Vous savez que la France a fait beaucoup de propositions pour que ce contrôle puisse être complètement terminé et que nous estimons pour notre part que la situation est claire à propos des armements nucléaires, à propos des armements balistiques. En revanche, elle ne l'est pas tout à fait encore en ce qui concerne les armements chimiques et bactériologiques, c'est un point de vue qui est partagé par les inspecteurs de la Commission et pas uniquement par les inspecteurs américains.
C'est pour cela que, dans le même temps, nous sommes particulièrement sensibles à la situation du iraquien ; vous connaissez bien le rôle qu'a joué la France à deux reprises pour qu'il y ait des résolutions dites « pétrole contre nourriture », qui aujourd'hui permettent à l'Iraq d'exporter presque autant de pétrole qu'avant la guerre du Golfe. Il est important que le régime iraquien continue à coopérer avec les Nations unies dans ce domaine.

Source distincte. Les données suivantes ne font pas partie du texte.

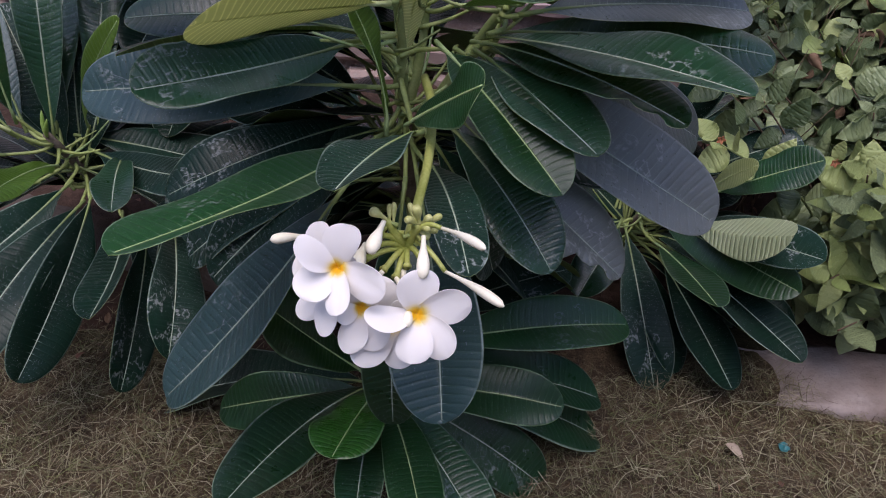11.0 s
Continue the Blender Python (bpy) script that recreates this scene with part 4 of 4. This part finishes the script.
shoots = [((0.36, 1.05, 0.375), 1), ((0.36, 1.12, 0.45), 0), ((0.435, 1.12, 0.42), 0), ((0.515, 1.00, 0.375), 1), ((0.57, 0.99, 0.30), 1)]
for k in range(1050):
    x = 0.46 + 1.9 * rng.random() ** 1.5
    y = 0.94 + 0.78 * rng.random()
    if y > 1.1 and x < 0.36 + 0.28 * (y - 0.8):
        continue
    z = hedge_top(x, y) * (rng.uniform(0.80, 1.06) if rng.random() < 0.7 else rng.uniform(0.35, 0.8))
    # the low frangipani keeps the near side free, and a twiggy hollow lies behind it
    if (z < 0.44 and x < 0.66 and y < 1.14) or (x < 0.57 and y < 1.26):
        continue
    if 0.45 < x < 0.78 and 1.15 < y < 1.45 and rng.random() < 0.55:
        continue
    shoots.append(((x, y, z), 1 if (y < 1.08 and rng.random() < 0.7) or rng.random() < 0.07 else 0))
for k in range(75):
    x, y = 0.55 + 0.95 * rng.random() ** 1.4, rng.uniform(0.96, 1.07)
    shoots.append(((x, y + 0.2 * max(0.0, 0.8 - x), rng.uniform(0.09, 0.20)), 1 if rng.random() < 0.15 else 0))
# the pale young face of the hedge that leans out over the kerb
for k in range(62):
    z = rng.uniform(0.15, 0.40)
    x = 0.50 + 0.10 * max(0.0, 0.3 - z) + 0.62 * rng.random() ** 1.25
    shoots.append(((x, 0.985 - 0.34 * (x - 0.5) + rng.uniform(-0.11, 0.02), z), 1 if rng.random() < 0.58 else 0))
picked, rest_verts, rest_faces, rest_slots = [], [], [], []
for number, (tip, young) in enumerate(shoots):
    tip = Vector(tip)
    root = Vector((0.30 * tip.x + 0.62, 0.45 * tip.y + 0.72, 0.03))
    middle = root.lerp(tip, 0.55) + Vector((rng.uniform(-0.03, 0.03), rng.uniform(-0.05, 0.0), 0.04))
    line = smooth_line([root, middle, tip], 6)
    mesh_object("stem", *tube_data(line, [0.0030 - 0.0018 * k / 12 for k in range(13)], 5), TWIG if number % 3 else STEM, hedge)
    spin = rng.uniform(0, 6.28)
    for node in range(6):
        t = 1 - 0.070 * node * (1 + 0.1 * node)
        if t < 0.3:
            break
        q = max(0.0, min(11.99, 12 * t))
        p = line[int(q)].lerp(line[int(q) + 1], q - int(q))
        ahead = (line[min(12, int(q) + 1)] - line[int(q)]).normalized()
        spin += 1.57 + rng.uniform(-0.3, 0.3)
        across = ahead.orthogonal().normalized()
        across = Matrix.Rotation(spin, 3, ahead) @ across
        for s in (1, -1):
            if rng.random() < 0.12:
                continue
            way = (across * s + ahead * (0.75 if node == 0 else 0.35) + Vector((0, -0.15, rng.uniform(-0.2, 0.2)))).normalized()
            up = Vector((rng.uniform(-1.0, 0.9), -0.6 + rng.uniform(-0.9, 0.8), 0.85))
            up = (up - way * up.dot(way)).normalized()
            size = (0.033 if node == 0 else 0.045 + 0.005 * min(node, 3)) * rng.uniform(0.75, 1.25)
            m = Matrix((way, up.cross(way), up)).transposed().to_4x4() @ Matrix.Scale(size, 4)
            m.translation = p + way * 0.004
            tone = 10 * (1 if (young and node < 4) or (node < 1 and rng.random() < 0.35) else 0)
            picked.append((p.y + 0.25 * p.x - 0.3 * p.z, m, rng.randrange(10) + tone))
picked.sort(key=lambda row: row[0])
for _, m, which in picked[:290]:
    ob = new("hedge_leaf", shape_data[which])
    ob.parent = hedge
    ob.matrix_local = m
for _, m, which in picked[290:]:
    verts, faces = leaf_shapes[which % 10]
    start = len(rest_verts)
    rest_verts += [m @ Vector(v) for v in verts]
    rest_faces += [tuple(start + i for i in face) for face in faces]
    rest_slots += [which // 10] * len(faces)
tagged(mesh_object("foliage", rest_verts, rest_faces, [HEDGE_LEAF, HEDGE_YOUNG], hedge, uvs=SMALL_UV * (len(rest_verts) // len(SMALL_UV)), slots=rest_slots), kind="stuff")

# a bare shoot that stands above the rest
shoot = smooth_line([(0.90, 1.50, 0.40), (0.88, 1.58, 0.53), (0.812, 1.60, 0.643), (0.763, 1.60, 0.735)], 6)
mesh_object("stem", *tube_data(shoot, [0.0026 - 0.0016 * k / 18 for k in range(19)], 5), TWIG, hedge)
for k, t in enumerate((4, 6, 8, 10, 12, 13, 15, 16, 18)):
    for s in (1, -1):
        way = Vector((0.8 * s, rng.uniform(-0.6, 0.1), 0.45)).normalized()
        up = Vector((0, -0.6, 1.0))
        up = (up - way * up.dot(way)).normalized()
        m = Matrix((way, up.cross(way), up)).transposed().to_4x4() @ Matrix.Scale(0.030 - 0.0016 * k, 4)
        m.translation = shoot[t]
        ob = new("hedge_leaf", shape_data[(k * 3 + s) % 10])
        ob.parent = hedge
        ob.matrix_local = m


def little_flower(place, size, material, label):
    verts, faces = [], []
    for k in range(5):
        turn = Matrix.Rotation(radians(72 * k), 3, "Y") @ Matrix.Rotation(radians(-25), 3, "Z")
        leaf_verts, leaf_faces = small_leaf(size, size * 0.62, 0.2, 0.25)
        start = len(verts)
        verts += [Vector(place) + turn @ Vector((v[0], -v[2] - 0.25 * v[0], v[1])) for v in leaf_verts]
        faces += [tuple(start + i for i in face) for face in leaf_faces]
    return mesh_object("small_flower", verts, faces, material, hedge, label)


for place in ((0.748, 1.42, 0.60), (0.807, 1.25, 0.52)):
    little_flower(place, 0.015, WHITE_FLOWER, "small white five-petalled flower")
for place in ((0.761, 1.25, 0.52), (0.768, 1.15, 0.45), (0.515, 1.0, 0.375), (0.36, 1.04, 0.385)):
    little_flower(place, 0.008, WITHERED, "withered orange flower head")
for k in range(40):
    foot = Vector((rng.uniform(0.50, 0.85), rng.uniform(1.2, 1.45), 0.05))
    end = foot + Vector((rng.uniform(-0.12, 0.06), rng.uniform(-0.12, 0.04), rng.uniform(0.26, 0.42)))
    mesh_object("twig", *tube_data(smooth_line([foot, foot.lerp(end, 0.5) + Vector((rng.uniform(-0.03, 0.03), 0.02, 0)), end], 4), [0.0022 - 0.0002 * j for j in range(9)], 5), TWIG, hedge)
for k in range(90):
    p = Vector((rng.uniform(0.45, 0.9), rng.uniform(1.12, 1.42), 0))
    p.z = hedge_top(p.x, p.y) * rng.uniform(0.6, 0.98)
    m = Matrix.Translation(p) @ Euler((rng.uniform(0, 3), rng.uniform(0, 3), rng.uniform(0, 6))).to_matrix().to_4x4() @ Matrix.Scale(rng.uniform(0.018, 0.038), 4)
    verts, faces = small_leaf(1.0, 0.6, 0.9, 0.5)
    mesh_object("dead_leaf", [m @ Vector(v) for v in verts], faces, DEAD_LEAF, hedge, "curled brown dead leaf" if k == 0 else "")

# ---- the sapling by the platform ----
sapling = tagged(new("sapling"), "thin grey-brown sapling before the brick platform", "sapling")
tube("trunk", [(-1.365, 1.76, 0.0), (-1.360, 1.77, 0.12), (-1.345, 1.80, 0.33), (-1.335, 1.82, 0.58), (-1.315, 1.84, 0.95), (-1.325, 1.85, 1.4)], [0.016, 0.0145, 0.0135, 0.012, 0.010, 0.006], BARK, sapling, sides=9, lumps=0.15)
tube("limb", [(-1.345, 1.80, 0.36), (-1.365, 1.80, 0.44), (-1.395, 1.79, 0.53), (-1.465, 1.77, 0.72)], [0.009, 0.008, 0.007, 0.004], BARK, sapling, lumps=0.15)
for base, turn, rise, length in (((-1.465, 1.77, 0.72), -60, -45, 0.30), ((-1.445, 1.77, 0.66), -50, -65, 0.36), ((-1.325, 1.83, 0.8), 30, 20, 0.2), ((-1.315, 1.84, 1.1), 150, 30, 0.2), ((-1.325, 1.85, 1.38), 60, 40, 0.2)):
    leaf(sapling, base, turn, rise, length, 0.065, 0, 0.05, 0)

# ---- grass, litter and fallen leaves ----
grass_rng = np.random.default_rng(5)
verts, faces = [], []
for k in range(150000):
    x, y = (grass_rng.uniform(-1.5, 1.4), grass_rng.uniform(0.25, 1.5)) if k < 120000 else (grass_rng.normal(0.0, 1.4), grass_rng.normal(0.1, 0.9))
    if k < 120000 and grass_rng.random() > min(1.0, (y - 0.25) / 0.25, (x + 1.5) / 0.4, (1.4 - x) / 0.3):
        continue
    if not (-3.8 < x < 3.8 and y > -3.0):
        continue
    if y > bed_edge(x) - (float(np.interp(x, [0.3, 0.4, 0.6, 0.8], [0.0, -0.05, 0.02, 0.045])) if x > 0.3 else 0.045) - 0.03 * noise.noise(Vector((x * 9, 0, 31))):
        continue
    bare = bed_edge(x) - float(np.interp(x, [-0.3, 0.25], [0.19, 0.05])) + 0.05 * noise.noise(Vector((x * 6, y * 2, 33)))
    if x < 0.25 and y > bare and grass_rng.random() < 0.88:
        continue
    green = noise.noise(Vector((x * 2.3, y * 2.3, 20))) > 0.05
    length = (0.012 + 0.062 * grass_rng.random() ** 2.0) * (1.2 if green else 1.0)
    turn, rise = grass_rng.uniform(0, 6.283), grass_rng.uniform(0.05, 0.75 if green else 0.45)
    wide = grass_rng.uniform(0.0002, 0.0006)
    bend = grass_rng.uniform(-1.3, 1.3)
    p = np.array([x, y, ground_height(x, y) + grass_rng.uniform(0.0, 0.014)])
    start = len(verts)
    for t, w in ((0.0, 1.0), (0.5, 0.8), (1.0, 0.15)):
        a = turn + bend * t
        q = p + length * t * np.array([math.cos(a) * math.cos(rise), math.sin(a) * math.cos(rise), math.sin(rise) * (1 - 0.45 * t)])
        off = wide * w * np.array([-math.sin(a), math.cos(a), 0.3])
        verts += [tuple(q - off), tuple(q + off)]
    faces += [(start, start + 1, start + 3, start + 2), (start + 2, start + 3, start + 5, start + 4)]
tagged(mesh_object("grass", verts, faces, GRASS), "dry straw-coloured lawn grass with green blades", "grass", kind="stuff")

verts, faces = [], []
for k in range(1100):
    x = grass_rng.uniform(-1.6, 1.3)
    y = grass_rng.uniform(0.7, 2.0)
    inside = y > bed_edge(x) + 0.1
    strip = x < 0.15 and bed_edge(x) - 0.2 < y < bed_edge(x) - 0.05
    if not strip and (abs(y - bed_edge(x)) < 0.1 or (not inside and grass_rng.random() < 0.85)):
        continue
    size = grass_rng.uniform(0.006, 0.022)
    m = Matrix.Translation((x, y, (0.045 if inside else 0.016))) @ Euler(tuple(grass_rng.uniform(-0.5, 0.5, 2)) + (grass_rng.uniform(0, 6.3),)).to_matrix().to_4x4() @ Matrix.Scale(size, 4)
    leaf_verts, leaf_faces = small_leaf(1.0, 0.5, 0.5, 0.3)
    start = len(verts)
    verts += [m @ Vector(v) for v in leaf_verts]
    faces += [tuple(start + i for i in face) for face in leaf_faces]
LITTER = island_material("leaf_litter", [(0.14, 0.075, 0.05), (0.22, 0.14, 0.085), (0.24, 0.12, 0.085), (0.10, 0.065, 0.045)], 0.8)
tagged(mesh_object("leaf_litter", verts, faces, LITTER), "reddish brown fallen leaf scraps on the soil", "leaf litter", kind="stuff")

SCRAP = plain_material("turquoise_plastic", (0.02, 0.12, 0.13), (0.05, 0.20, 0.21), 0.4, 80.0)
scrap_bm = bmesh.new()
bmesh.ops.create_grid(scrap_bm, x_segments=5, y_segments=4, size=0.008)
for v in scrap_bm.verts:
    v.co.z = 0.006 * noise.noise(v.co * 160) + 0.02
    v.co.xy *= 1 + 0.5 * noise.noise(v.co * 90)
bmesh.ops.solidify(scrap_bm, geom=scrap_bm.faces[:], thickness=0.0008)
data = bpy.data.meshes.new("plastic_scrap")
scrap_bm.to_mesh(data)
scrap_bm.free()
data.materials.append(SCRAP)
scrap = tagged(new("plastic_scrap", data), "crumpled turquoise plastic scrap on the dry grass", "litter")
scrap.location = (0.472, 0.782, 0.0)
PALE = plain_material("bleached_leaf", (0.26, 0.20, 0.15), (0.42, 0.34, 0.26), 0.8, 60.0)
verts, faces = small_leaf(0.032, 0.013, 0.7, 0.4)
pale = tagged(mesh_object("fallen_leaf", verts, faces, PALE), "bleached dry leaf lying on the grass", "leaf")
pale.matrix_world = pose(0.385, 0.785, 0.022, 8, 5, -40)

# ---- bricks of the platform's face, last ----
core = box_data(-3.8, 0.028, 0.0, 4.0, 1.4, 0.215, 0.004)
core.transform(Matrix.Translation(ledge_point(0, 0, 0)) @ Matrix.Rotation(LEDGE_TURN, 4, "Z"))
MORTAR = plain_material("crumbling_mortar", (0.20, 0.155, 0.135), (0.34, 0.27, 0.235), 0.95, 30.0, 0.15, 0.9, 0.01)
part("mortar_core", core, MORTAR, platform)
brick_rng = random.Random(3)
brick_meshes = []
for k in range(6):
    bm = box_data(-0.107, 0.0, -0.036, 0.107, 0.10, 0.036, 0.011, 0.011, brick_rng)
    data = bpy.data.meshes.new("brick")
    bm.to_mesh(data)
    bm.free()
    data.materials.append(BRICK)
    brick_meshes.append(data)
for course, (z, out) in enumerate(((0.172, 0.014), (0.092, -0.004), (0.012, -0.016))):
    x = -3.7 + 0.11 * (course % 2)
    while x < 3.85:
        ob = new("brick", brick_rng.choice(brick_meshes))
        ob.parent = platform
        ob.matrix_local = Matrix.Translation(ledge_point(x, out + brick_rng.uniform(-0.012, 0.016), z + brick_rng.uniform(-0.004, 0.003))) @ Euler((brick_rng.uniform(-0.04, 0.04), brick_rng.uniform(-0.02, 0.02), LEDGE_TURN + brick_rng.uniform(-0.05, 0.05))).to_matrix().to_4x4()
        x += 0.224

Nous avons, au cours des dernières semaines, obtenu du Conseil de sécurité, y compris des Anglo-saxons qui étaient particulièrement réticents en raison d'autres arrière-pensées, l'idée qu'il puisse procéder à un examen d'ensemble à partir duquel nous dirons, nous l'espérons une bonne fois pour toute, aux Iraquiens : « voilà ce qui n'a pas été contrôlée jusqu'à maintenant, voilà ce qui doit être fait ». A la suite de quoi nous allons passer aux contrôles continus, ce qui devrait permettre, à ce moment-là, de lever l'embargo pétrolier qui est, je le rappelle pour conclure, uniquement lié à la question du contrôle des armes de destruction massive, et pas à tout une série d'autres questions que les Américains mettent en avant. Car sur ce point comme sur d'autres, nous voulons que les résolutions du Conseil de sécurité gardent leur autorité, que leur crédibilité soit préservée, ce qui consiste à les respecter scrupuleusement.